The next and most important vote will be on the Republican alternative, a bill very similar to the Senate bill, although it has even more special-interest amendments, including tax breaks for the oil industry of $13 billion to $16 billion, depending on the estimate.

If that fails, there will be a final vote on the Democratic bill.

The House Democratic leadership won a key test in a closed caucus when a request by liberal members of the party for a separate vote on the oil amendments in both the GOP and Democratic bills was defeated.

Rep. Barney Frank (D-Mass.) moved to make the anti-oil amendment in order. He was opposed by House Speaker Thomas P. (Tip) O'Neil Jr. (D-Mass.), who successfully moved to table his proposal. O'Neill was supported by Rep. Dan Rostenkowski (D-Ill.), chairman of the Ways and Means Committee.

Rostenkowski told his Democratic colleagues that it is essential for the party to have one victory after the humiliating defeats at the president's hands in the two major fights so far this year over budget cuts. Though they have an ostensible majority, the Democrats' control of the House is tenuous at best.

The vote today will be the third major test of power of O'Neill, who has yet to be able to muster a majority in a direct confrontation with the president. At midday yesterday, O'Neill claimed to be holding his majority on the tax bill, but defections later in the day cast doubts on confident predictions of winning by a 10-to-20-vote margin.

The Senate bill, on which there will not be a final vote until the House completes action later today, contains the following major provisions.

Individual tax rates would be cut by a total of 25 percent, 5 percent on October 1, 10 percent on July 1, 1982, and 10 percent again on July 1, 1983; cuts would be the same percentage in each tax bracket.

Republicans argue that this is the fairest way to distribute cuts in proportion to the amounts taxpayers must pay, although Democrats contend that "bracket creep" through inflation and increasing Social Security taxes would leave many taxpayers in the lower brackets paying higher rates by the end of 1983.

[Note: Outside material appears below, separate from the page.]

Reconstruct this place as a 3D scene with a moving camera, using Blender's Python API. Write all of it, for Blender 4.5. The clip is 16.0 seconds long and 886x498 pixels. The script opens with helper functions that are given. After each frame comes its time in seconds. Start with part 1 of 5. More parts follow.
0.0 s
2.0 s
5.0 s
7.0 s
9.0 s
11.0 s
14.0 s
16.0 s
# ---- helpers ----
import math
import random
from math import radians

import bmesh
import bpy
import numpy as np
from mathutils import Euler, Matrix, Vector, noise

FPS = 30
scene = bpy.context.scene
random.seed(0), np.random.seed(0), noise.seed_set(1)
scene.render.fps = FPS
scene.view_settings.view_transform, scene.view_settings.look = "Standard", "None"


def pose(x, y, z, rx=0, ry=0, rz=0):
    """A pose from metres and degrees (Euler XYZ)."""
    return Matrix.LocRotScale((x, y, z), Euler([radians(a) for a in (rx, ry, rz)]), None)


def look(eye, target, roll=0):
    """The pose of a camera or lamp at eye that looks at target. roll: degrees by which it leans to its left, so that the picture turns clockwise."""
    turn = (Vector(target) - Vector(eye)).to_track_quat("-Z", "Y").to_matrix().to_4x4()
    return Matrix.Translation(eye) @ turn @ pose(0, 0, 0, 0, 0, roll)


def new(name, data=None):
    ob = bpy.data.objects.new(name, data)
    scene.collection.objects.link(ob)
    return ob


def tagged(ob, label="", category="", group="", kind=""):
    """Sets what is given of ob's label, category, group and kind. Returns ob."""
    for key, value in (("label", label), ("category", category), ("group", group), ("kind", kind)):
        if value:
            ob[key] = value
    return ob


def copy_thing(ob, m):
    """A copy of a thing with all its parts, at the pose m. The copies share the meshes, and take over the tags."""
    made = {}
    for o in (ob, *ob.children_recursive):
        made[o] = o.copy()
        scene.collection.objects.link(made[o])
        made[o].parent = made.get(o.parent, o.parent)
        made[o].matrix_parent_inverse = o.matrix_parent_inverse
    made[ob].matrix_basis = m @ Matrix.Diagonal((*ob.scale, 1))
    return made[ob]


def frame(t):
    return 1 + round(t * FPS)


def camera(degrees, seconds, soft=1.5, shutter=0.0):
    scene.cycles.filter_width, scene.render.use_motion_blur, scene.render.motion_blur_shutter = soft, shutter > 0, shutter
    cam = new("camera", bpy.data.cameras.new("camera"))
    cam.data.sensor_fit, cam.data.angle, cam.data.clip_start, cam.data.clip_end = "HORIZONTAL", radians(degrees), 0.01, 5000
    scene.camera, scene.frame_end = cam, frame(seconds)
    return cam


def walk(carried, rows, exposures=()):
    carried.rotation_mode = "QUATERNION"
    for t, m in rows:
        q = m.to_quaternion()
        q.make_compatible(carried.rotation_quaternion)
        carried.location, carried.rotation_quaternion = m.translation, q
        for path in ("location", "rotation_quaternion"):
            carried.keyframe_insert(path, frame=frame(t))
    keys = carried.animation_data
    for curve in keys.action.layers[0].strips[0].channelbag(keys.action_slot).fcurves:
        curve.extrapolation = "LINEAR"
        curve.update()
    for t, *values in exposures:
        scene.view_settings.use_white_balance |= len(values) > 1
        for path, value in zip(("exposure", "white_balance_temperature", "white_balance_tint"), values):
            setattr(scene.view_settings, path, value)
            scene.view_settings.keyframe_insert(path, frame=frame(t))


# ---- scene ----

In a basic restructuring of the tax system, the Senate bill, along with the GPO House counterpart, would index individual brackets, the $1,000 personal exemption and the zero-bracket amount (or standard deduction) to the consumer price index in 1985 and thereafter.

The minimum tax rate on so-called unearned or dividend and interest income would drop from 70 percent to 50 percent on Jan. 1, 1982. The capital gains rate would drop from 28 to 20 percent effective retroactively to June 10, 1981.

The marriage penalty would be reduced by permitting a deduction of 5 percent of the income of the lesser earning spouse up to a maximum of $1,500 in 1982, growing to 10 percent in 1983 up to a maximum deduction of $3,000.

Users of the short form when paying income tax would be able to take a deduction for charitable contributions in addition to the standard deduction or zero-bracket amount. By 1986, there would be no ceiling on the deduction, but it would be phased out of the law and require reenactment in 1987 if it were to continue.

The windfall profits tax rate on newly discovered oil would drop by 1986 from the current level of 30 percent to 15 percent. Oil royalty owners would get a $2,500 tax credit from the tax.

An increase in the child-care credit that would, for the first time, create a direct federal payment for lower income working couples who pay child care costs. As the Senate approved it yesterday, the credit would vary from 30 to 20 percent of child care costs, depending on income.

The maximum credit would be $720 for one child and $1,440 for two or more children. This would phase down to a maximum of $960 for families making $30,000 a year or more with two or more children.

The estate tax would be almost eliminated by raising the exempt amount from $175,000 to $600,000 by 1987, and dropping the tax entirely for bequests to surviving spouses.